Vitor Belfort will take to the Octagon on Sept. 22 in Toronto with what seems like the longest of shots to beat Jon Jones.
The line says Jones is a 10-to-1 favourite meaning if you put $100 down, you win just $10. If Belfort wins, it’s $600.
That line doesn’t give the Brazilian challenger much of a chance to score the upset, an assessment a strong majority of the MMA community would agree with.
But with such a large underdog one starts to look for any plausible reason to lay some money down on him and hit the proverbial jackpot.
In studying the number, there is one stat that could give fans a little confidence.
Here’s the list of UFC main events in 2012 that have featured an American facing an international opponent. See if you can spot a trend.
UFC 142 – Jan. 14
Jose Aldo (Brazil) def. Chad Mendes (USA)
UFC on Fuel TV 3 – May 15
Chan Sung Jung (South Korea) def. Dustin Poirier (USA)
UFC 146 – May 26
Junior dos Santos (Brazil) def. Frank Mir (USA)
Ultimate Fighter Finale – June 1
Martin Kampmann (Denmark) def. Jake Ellenberger (USA)
UFC 147 – June 23
Rich Franklin (USA) def. Wanderlei Silva (Brazil)
UFC 148 – July 7
Anderson Silva (Brazil) def. Chael Sonnen (USA)
UFC 149 – July 21
Renan Barao (Brazil) def. Urijah Faber (USA)
UFC on Fox 4 – Aug. 4
Mauricio (Shogun) Rua (Brazil) def.
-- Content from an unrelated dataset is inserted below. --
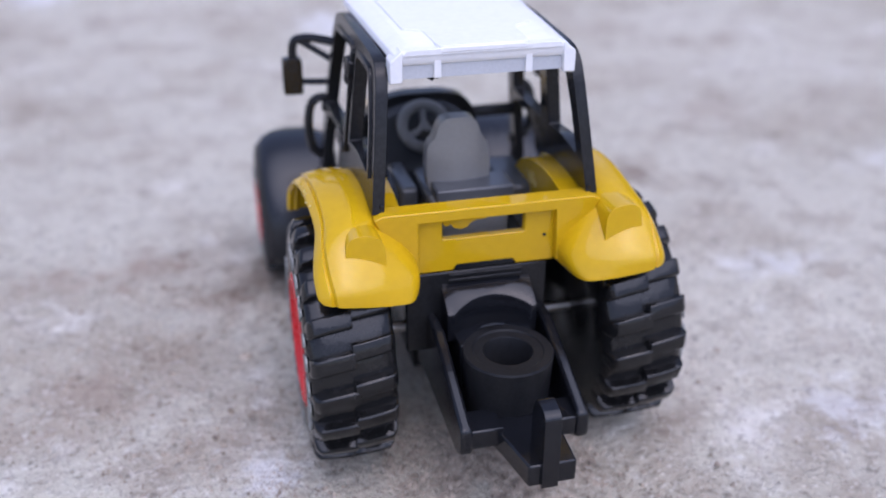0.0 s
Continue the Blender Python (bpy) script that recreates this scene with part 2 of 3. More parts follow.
# ---- the ground ----
def concrete_material():
    m = bpy.data.materials.new("weathered_concrete")
    m.use_nodes = True
    n, l = m.node_tree.nodes, m.node_tree.links
    b = n["Principled BSDF"]
    b.inputs["Specular IOR Level"].default_value = 0.25
    co = n.new("ShaderNodeTexCoord")

    def noise_at(scale, detail=5, rough=0.55):
        t = n.new("ShaderNodeTexNoise")
        t.inputs["Scale"].default_value, t.inputs["Detail"].default_value, t.inputs["Roughness"].default_value = scale, detail, rough
        l.new(co.outputs["Object"], t.inputs["Vector"])
        return t.outputs["Fac"]

    def span(value, lo, hi, to0=0.0, to1=1.0):
        r = n.new("ShaderNodeMapRange")
        for key, v in (("From Min", lo), ("From Max", hi), ("To Min", to0), ("To Max", to1)):
            r.inputs[key].default_value = v
        l.new(value, r.inputs["Value"])
        return r.outputs[0]

    def blend(fac, a, c):
        x = n.new("ShaderNodeMix")
        x.data_type = "RGBA"
        l.new(fac, x.inputs["Factor"])
        for key, v in (("A", a), ("B", c)):
            if isinstance(v, tuple):
                x.inputs[key].default_value = (*v, 1)
            else:
                l.new(v, x.inputs[key])
        return x.outputs["Result"]

    base = blend(span(noise_at(7, 6), 0.35, 0.65), (0.671, 0.637, 0.530), (0.557, 0.522, 0.422))
    base = blend(span(noise_at(13, 7, 0.7), 0.50, 0.68, 0, 0.8), base, (0.402, 0.338, 0.258))
    base = blend(span(noise_at(45, 6, 0.7), 0.50, 0.70, 0, 0.9), base, (0.364, 0.298, 0.229))
    base = blend(span(noise_at(31, 6, 0.75), 0.57, 0.68, 0, 0.8), base, (0.813, 0.779, 0.696))
    base = blend(span(noise_at(150, 5, 0.75), 0.52, 0.70, 0, 0.6), base, (0.321, 0.277, 0.224))
    base = blend(span(noise_at(700, 3, 0.7), 0.54, 0.70, 0, 0.6), base, (0.203, 0.174, 0.143))
    base = blend(span(noise_at(900, 2, 0.6), 0.58, 0.70, 0, 0.6), base, (0.813, 0.768, 0.687))
    # dark pits and pale crumbs
    base = blend(span(noise_at(330, 4, 0.65), 0.60, 0.68, 0, 0.55), base, (0.16, 0.135, 0.11))
    base = blend(span(noise_at(240, 4, 0.7), 0.61, 0.69, 0, 0.6), base, (0.80, 0.775, 0.70))
    # stains and worn spots of their own shape, two with shade painted in
    ragged = noise_at(150, 6, 0.75)

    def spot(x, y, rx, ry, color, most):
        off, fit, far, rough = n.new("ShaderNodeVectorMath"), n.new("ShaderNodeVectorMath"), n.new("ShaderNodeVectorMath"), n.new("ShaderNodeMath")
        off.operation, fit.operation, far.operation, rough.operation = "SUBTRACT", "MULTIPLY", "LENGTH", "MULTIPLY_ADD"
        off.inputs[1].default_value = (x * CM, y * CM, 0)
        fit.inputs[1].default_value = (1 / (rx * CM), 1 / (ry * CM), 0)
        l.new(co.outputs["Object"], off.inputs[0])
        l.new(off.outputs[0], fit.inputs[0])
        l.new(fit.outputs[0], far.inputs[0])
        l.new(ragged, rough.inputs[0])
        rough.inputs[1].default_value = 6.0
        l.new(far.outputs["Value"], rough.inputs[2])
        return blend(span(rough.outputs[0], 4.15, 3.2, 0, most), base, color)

    chalk, rust_and_shade, earth_and_shade = (0.80, 0.79, 0.76), (0.36, 0.27, 0.21), (0.24, 0.18, 0.14)
    for x, y, rx, ry, color, most in (
            (7.9, 4.3, 1.2, 0.5, chalk, 0.65), (6.7, -0.8, 1.0, 0.8, chalk, 0.6), (-3.4, -0.1, 0.55, 0.6, chalk, 0.8), (-11.0, 34.7, 1.3, 2.0, chalk, 1.0),
            (1.3, 27.0, 1.6, 2.2, chalk, 0.9), (15.4, 8.8, 2.0, 1.0, chalk, 0.45), (7.2, 9.8, 0.5, 0.7, earth_and_shade, 0.7), (9.1, 8.5, 0.6, 0.6, earth_and_shade, 0.5),
            # the wide dark spot by the front-left wheel: soil plus its painted shadow
            (-7.4, 7.2, 0.8, 0.8, rust_and_shade, 0.6), (-5.5, 7.2, 1.0, 0.9, rust_and_shade, 0.7), (-4.2, 5.4, 0.8, 0.7, rust_and_shade, 0.6), (-3.0, 6.3, 1.3, 0.8, earth_and_shade, 0.75), (-4.75, 7.9, 0.35, 0.3, earth_and_shade, 0.7),
            # first one: brown residue that also paints the shade under the tractor
            (-0.6, 3.0, 1.4, 2.0, rust_and_shade, 0.5), (-6.4, 2.6, 1.2, 1.0, rust_and_shade, 0.45), (11.5, 14.0, 1.6, 1.2, rust_and_shade, 0.4)):
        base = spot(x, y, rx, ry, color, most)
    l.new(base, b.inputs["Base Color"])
    b.inputs["Roughness"].default_value = 0.9
    add = n.new("ShaderNodeMath")
    add.operation = "MULTIPLY_ADD"
    add.inputs[1].default_value = 0.35
    l.new(noise_at(900, 4, 0.7), add.inputs[0])
    l.new(noise_at(260, 5, 0.75), add.inputs[2])
    bu = n.new("ShaderNodeBump")
    bu.inputs["Strength"].default_value, bu.inputs["Distance"].default_value = 1.0, 0.0024
    l.new(add.outputs[0], bu.inputs["Height"])
    l.new(bu.outputs[0], b.inputs["Normal"])
    return m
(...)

Brandon Vera (USA)
Only one American (Franklin) has been victorious against fighters from outside the country in main events this year, an overall record of 1-7.
Does this mean the tables are turned and Jones is actually the underdog? Hardly. But there are lessons to be learned from the record.
Of the eight fights we’re looking at, three have taken place outside of the United States.
Aldo knocked out Mendes in his native Brazil and fellow countryman Barao defeated Faber on neutral grounds in Calgary. And the third fight? America’s lone victory when Franklin beat Silva in the heart of hostile territory in Belo Horizonte, Brazil.
A lot of times when an American travels to a faraway nation the spotlight is shone on how they plan on adjusting to their surroundings.
Different food, time zones and fans that chant death threats (at least in Brazil) are all a part of the gig. Those are understandable concerns to prepare for, but they’re the same ones faced by international fighters who travel to the USA and they haven’t struggled.
Jones and Belfort meet in Toronto, however, and that really should constitute home field advantage for the New Yorker. As we’ve come to see though, an Octagon is still an Octagon wherever you set it up.
Also, never have non-American fighters been so prominent at the top-tier of the UFC as five of the nine current champions hail from outside stateside.
With planned international expansion into foreign markets like China and India in the near future, don’t expect that to change anytime soon. More markets mean more attention, and that means more talent.
The Americans have a chance to take the power back.
Including UFC 152, the next four Pay-Per-View headliners will feature Americans against international competition as non-American title holders Jose Aldo, Georges St-Pierre and Junior dos Santos defend against Frankie Edgar, Carlos Condit and Cain Velasquez, respectively, at UFC 153, 154 and 155.
It all starts with Jones and Belfort later this month. It’d be unfair to only throw the one statistic out when there are a lot of numbers going in Jones’s favour heading into the fight.
- Jones is 16-1, Belfort 21-9.
- Jones has defended the light heavyweight title successfully three times and beaten four former champions in just over a year, Belfort’s last win at 205 pounds came over four years ago.
- Jones is six-foot-four, Belfort six-foot even. Jones’s reach is 84.5 inches, Belfort’s 74.
- The 25-year-old superstar Jones has momentum going for him, and he deserves to be the monster favourite based on where both fighters are in their careers.
But if you’re feeling a little risky and need a reason to take a flier on Belfort just remember that 1-7.